The picture continued to develop in subsequent months. When SLM reported third-quarter results on October 23, 2025, CFO Graham disclosed that 30-plus-day delinquencies had reached 4% of the in-repayment portfolio at quarter-end, up from 3.6% a year earlier. Management attributed this increase primarily to modifications made to loan modification eligibility criteria during the prior year—an explanation that acknowledged deterioration but framed it as a consequence of intentional policy changes rather than spontaneous credit deterioration.
Then, following an Investor Forum presentation held after market close on December 8, 2025, shares experienced another significant decline. On December 9, 2025, the stock fell $4.61 per share, a 14.94% drop that closed at $26.24. While the complaint does not detail specific disclosures made at this forum, the market reaction suggests additional information emerged that further revised investor expectations downward.
Cumulatively, these events painted a picture substantially different from the stability and normal seasonality management had described in July. The question at the heart of the litigation is whether executives possessed information about emerging portfolio stress during the class period but failed to disclose it adequately.
The Legal Framework: Securities Fraud Claims
The lawsuit brings claims under two provisions of the Securities Exchange Act of 1934. Section 10(b), along with SEC Rule 10b-5 promulgated thereunder, prohibits fraudulent or deceptive statements in connection with securities purchases or sales. Section 20(a) establishes control person liability, allowing investors to hold senior executives accountable for corporate misstatements if they exercised sufficient control over the company’s operations or the statements at issue.
The complaint names three defendants: SLM Corporation as the corporate entity, CEO Jonathan W. Witter, and CFO Peter M. Graham. Plaintiffs allege these parties made materially false or misleading statements about delinquency trends and loss mitigation program effectiveness, and omitted to disclose material facts about early-stage delinquency deterioration.
The defined class includes all persons and entities (excluding defendants) who purchased or acquired SLM securities during the class period spanning July 25, 2025 through August 14, 2025. This three-week window captures the time between management’s July earnings statements and the corrective disclosure triggered by TD Cowen’s research.
To prevail, plaintiffs must establish that defendants made material misrepresentations or omissions, that they did so with scienter (a mental state embracing intent to deceive or extreme recklessness), that plaintiffs relied on these misstatements, and that the reliance caused economic loss. The role of the TD Cowen report is central to establishing both the falsity of prior statements and the causal connection to subsequent stock price declines.
What This Case Illustrates About Information Asymmetry
This litigation highlights a fundamental challenge in securities markets: the information gap between corporate insiders and public investors. Company management has real-time access to operational data—in this case, daily or weekly reports on borrower payment behavior, delinquency aging, and modification program outcomes. External investors, by contrast, receive information on a quarterly reporting cycle, supplemented by periodic statements during earnings calls and presentations.

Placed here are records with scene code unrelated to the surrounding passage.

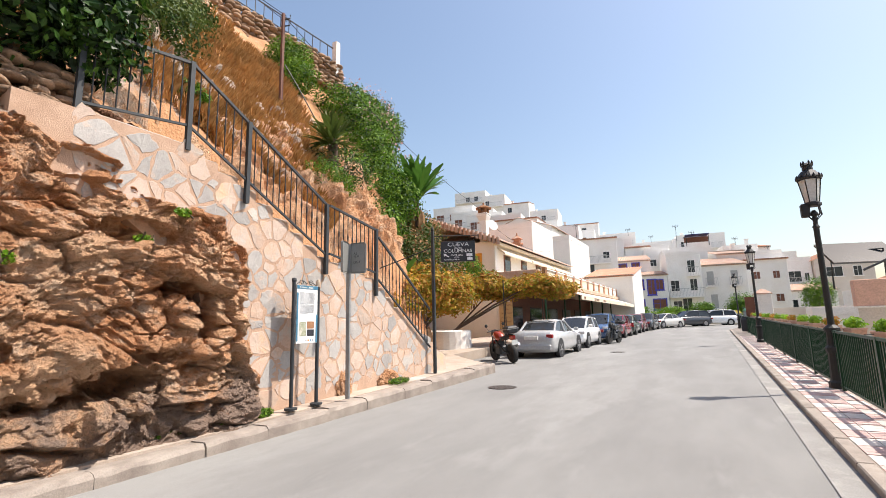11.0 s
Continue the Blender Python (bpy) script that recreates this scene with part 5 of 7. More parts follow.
# lower houses seen through the pergola, down on the east
house("village_house", 4.5, 10.5, 48, 8, -6, 1.6, "white house with a flat roof in the valley", "flat", wins=[(1.5, 5.0, 0.9, 1.1), (4.2, 5.0, 0.9, 1.1)], turn=0)
house("village_house", 9.0, 17, 40, 9, -7, 1.0, "white house below the street with a tiled roof", "shed", wins=[(2, 5.2, 1, 1.1), (5, 5.2, 1, 1.1)], rise=1.3, turn=0)
house("village_house", 10.5, 17.5, 62, 9, -5, 3.4, "white terraced house in the valley", "flat", wins=[(2, 5.4, 1, 1.2), (5, 5.4, 1, 1.2)], turn=0)
house("village_house", 15.5, 25, 74, 9, -5, 4.6, "white valley house with a brown roof", "gable", wins=[(2, 5.4, 1, 1.2), (5, 5.4, 1, 1.2)], rise=1.6, roof_mat=M_ROOF, turn=0)
house("village_house", 6.5, 13, 86, 9, -2, 4.8, "white house below the bend", "shed", wins=[(2, 4.4, 1, 1.2), (4.5, 4.4, 1, 1.2)], rise=1.2, turn=0)
house("village_house", 21, 30, 104, 9, -4, 6.2, "white house at the valley's far side", "gable", wins=[(2, 6, 1, 1.2), (5, 6, 1, 1.2)], rise=1.8, roof_mat=M_ROOF, turn=0)
house("village_house", 24, 31, 58, 9, -9, 0.8, "white house low in the valley", "shed", wins=[(2, 6, 1, 1.2), (5, 6, 1, 1.2)], rise=1.2, turn=0)
house("village_house", 29, 40, 90, 9, -8, 3.5, "white house beyond the gardens", "shed", wins=[(3, 6, 1, 1.2), (6, 6, 1, 1.2)], rise=1.2, turn=0)

# salmon terrace house by the railing
tb = thing("salmon_house", (1.95, 26.0, -5), "rendered terrace house with a salmon parapet band", "house", "village houses")
part("wall", prism(B(), [(0, 0), (9, 0), (9, 10), (2.9, 10)], "z", 0, 6.72), M_GREYWHITE, tb)
part("band", box(B(), -0.02, -0.02, 6.72, 9, 0.25, 7.30, bev=0.01), M_PINK, tb, "salmon parapet band")
part("ledge", box(B(), -0.04, -0.05, 6.68, 9, 0.0, 6.72), M_WHITE, tb)
part("pipe", ring_tube(B(), [(2.3, -0.05, 3.0), (2.3, -0.05, 6.4)], 0.035, 8), M_GREYWHITE, tb)
bk = part("back_wall", box(B(), 2.6, 7.5, 6.7, 9, 7.7, 8.35), M_GREYWHITE, tb)
pr = thing("garden_parasol", (4.35, 28.0, 2.3), "folded beige parasol on a curved arm", "parasol")
bm = B()
ring_tube(bm, [(-1.75, 0, 0.35), (-1.2, 0, 0.62), (-0.6, 0, 0.82), (-0.15, 0, 0.93), (0.1, 0, 0.93)], 0.03, 8)
ring_tube(bm, [(-1.25, 0, 0), (-1.25, 0, 0.6)], 0.04, 8)
part("arm", bm, M_GREYIRON, pr)
bm = B()
lathe(bm, [(0.03, 0.85), (0.09, 0.7), (0.13, 0.35), (0.19, 0.05), (0.1, 0.08)], 12)
for v in bm.verts:
    v.co.xy *= 1 + 0.22 * math.sin(6 * math.atan2(v.co.y, v.co.x))
part("cloth", bm, M_PAVE, pr, "folded beige cloth")
pn = thing("solar_panel", (3.0, 30.0, 2.3), "tilted dark solar panel on a frame", "solar panel")
ob = part("panel", box(B(), -0.9, -0.5, -0.03, 0.9, 0.5, 0.03), M_DARKGLASS, pn)
ob.matrix_local = pose(0, 0, 1.0, 40, 0, 20)
part("stand", ring_tube(B(), [(-0.6, 0.3, 0), (-0.6, 0.2, 1.1), (0.6, 0.2, 1.1), (0.6, 0.3, 0)], 0.03, 6), M_GREYIRON, pn)

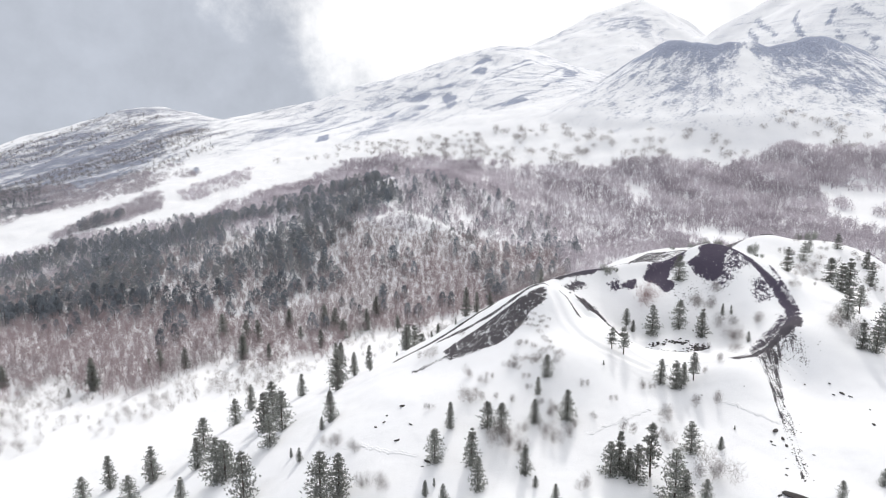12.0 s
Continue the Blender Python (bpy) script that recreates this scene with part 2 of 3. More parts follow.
# the two summits above: x, y, height, steepness to the left and to the right
PEAKS = ((1063, 3400, 905, 0.43, 0.74), (2130, 2800, 1230, 0.66, 0.66))


# the dark cone with its own crater: middle, rim's distance, rim's height
CONE = (552.0, 1195.0, 178.0, 319.0)


def cone_place(x, y):
    """Distance outside the dark cone's rim, and the angle round it."""
    dx, dy = x - CONE[0], y - CONE[1]
    return np.hypot(dx, dy) - CONE[2], np.degrees(np.arctan2(dy, dx))


def hills(x, y):
    z = RAMP[0] + RAMP[1] * x + RAMP[2] * y
    for group in (CRATER_HILL, HUMPS, VALLEY_HILLS, FLANK_HILLS, MOUNTAINS):
        for a, b, r, height in group:
            z = z + height * np.exp(-((x - a) ** 2 + (y - b) ** 2) / (2 * r * r))
    out, angle = cone_place(x, y)
    notch = 12 * np.exp(-((angle + 104) / 20) ** 2) * np.exp(-(out / 110) ** 2) + 4 * np.exp(-((angle + 40) / 20) ** 2) - 4 * np.exp(-((angle + 70) / 10) ** 2)
    cone = CONE[3] - notch - 0.74 * np.sqrt(np.maximum(out, 0) ** 2 + 30) + 0.0006 * np.clip(out, 0, 500) ** 2 - 45 * step(0, -60, out) + 5 * rough(angle, out * 0, 9, 91) * step(-60, 10, out) + 13 * np.exp(-((angle + 150) / 15) ** 2) - 160 * step(220, 480, out)
    z = np.where(out < 480, np.maximum(z, cone), z)
    for a, b, top, left, right in PEAKS:
        d = np.hypot(x - a, y - b)
        steep = left + (right - left) * step(-0.5, 0.5, (x - a) / (d + 1))
        slope = top - steep * np.sqrt(d * d + 900) + step(20, 260, d) * 22 * rough(np.degrees(np.arctan2(y - b, x - a)), d * 0.01, 11, int(top))
        z = np.where(slope > z - 60, np.maximum(z, slope) + 30 * np.clip(1 - np.abs(slope - z) / 60, 0, 1) ** 2 * 0.5, z)
    return z


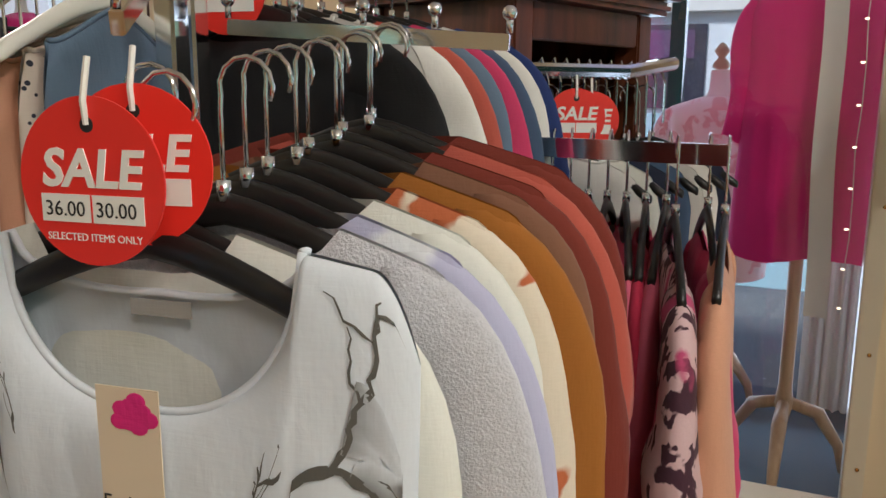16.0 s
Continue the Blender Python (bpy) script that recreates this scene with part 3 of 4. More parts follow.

When executives characterize trends as “normal” or describe performance as “strong,” investors must generally accept these characterizations at face value, lacking access to the underlying granular data. This information asymmetry is precisely what securities fraud laws aim to address by requiring honest, complete disclosures and prohibiting misleading characterizations.
Independent research analysts partially bridge this gap by conducting their own examinations of publicly available data, industry metrics, and comparative performance indicators. In this instance, TD Cowen’s analysis of July 2025 delinquency statistics—data that was presumably available to management weeks earlier—revealed patterns that contradicted executive statements.
The question in securities fraud cases often comes down to timing and knowledge: when did management become aware of adverse trends, and what obligation did they have to update prior statements or provide additional context? If executives knew in July that early-stage delinquencies were spiking at five times the normal seasonal rate, their characterization of trends as “normal” and “expected” could constitute actionable misrepresentation.
Procedural Roadmap and Timeline
Securities class action litigation follows a well-established procedural path. The first major milestone is lead plaintiff appointment. Under the Private Securities Litigation Reform Act, the court must designate a lead plaintiff within 90 days of published notice. For this case, motions for appointment as lead plaintiff are due by February 17, 2026.
The lead plaintiff, typically the investor with the largest financial stake who can adequately represent the class, then selects lead counsel to prosecute the case. Following lead plaintiff appointment, defendants will file a motion to dismiss, arguing that the complaint fails to state a valid claim. This motion tests whether plaintiffs have alleged sufficient facts to support each element of their securities fraud claims, particularly materiality and scienter.
If the case survives dismissal, litigation proceeds to discovery, where plaintiffs can obtain internal company documents, communications, and testimony that may shed light on what management knew and when. After discovery, the court will consider a motion for class certification to determine whether the case can proceed as a class action or must be litigated through individual claims.
Most securities fraud cases that survive the motion to dismiss phase ultimately settle before trial, often during or shortly after discovery when the strength of evidence becomes clearer. Settlement amounts typically reflect the magnitude of alleged losses, the strength of the fraud claims, and the defendants’ ability to pay or obtain insurance coverage.
Investors who purchased SLM securities during the July 25-August 14, 2025 class period and wish to participate have several options. They may join the class action passively (requiring no action unless they choose to opt out), seek appointment as lead plaintiff (requiring a motion by February 17, 2026), or pursue individual claims outside the class action structure.
Important Notice: This article provides information about pending litigation and does not constitute legal advice. Securities laws are complex, and outcomes in any individual case depend on specific facts and legal arguments. Investors considering participation in this or any securities litigation should consult qualified legal counsel to understand their rights and options. Past results in other cases do not guarantee outcomes in pending matters.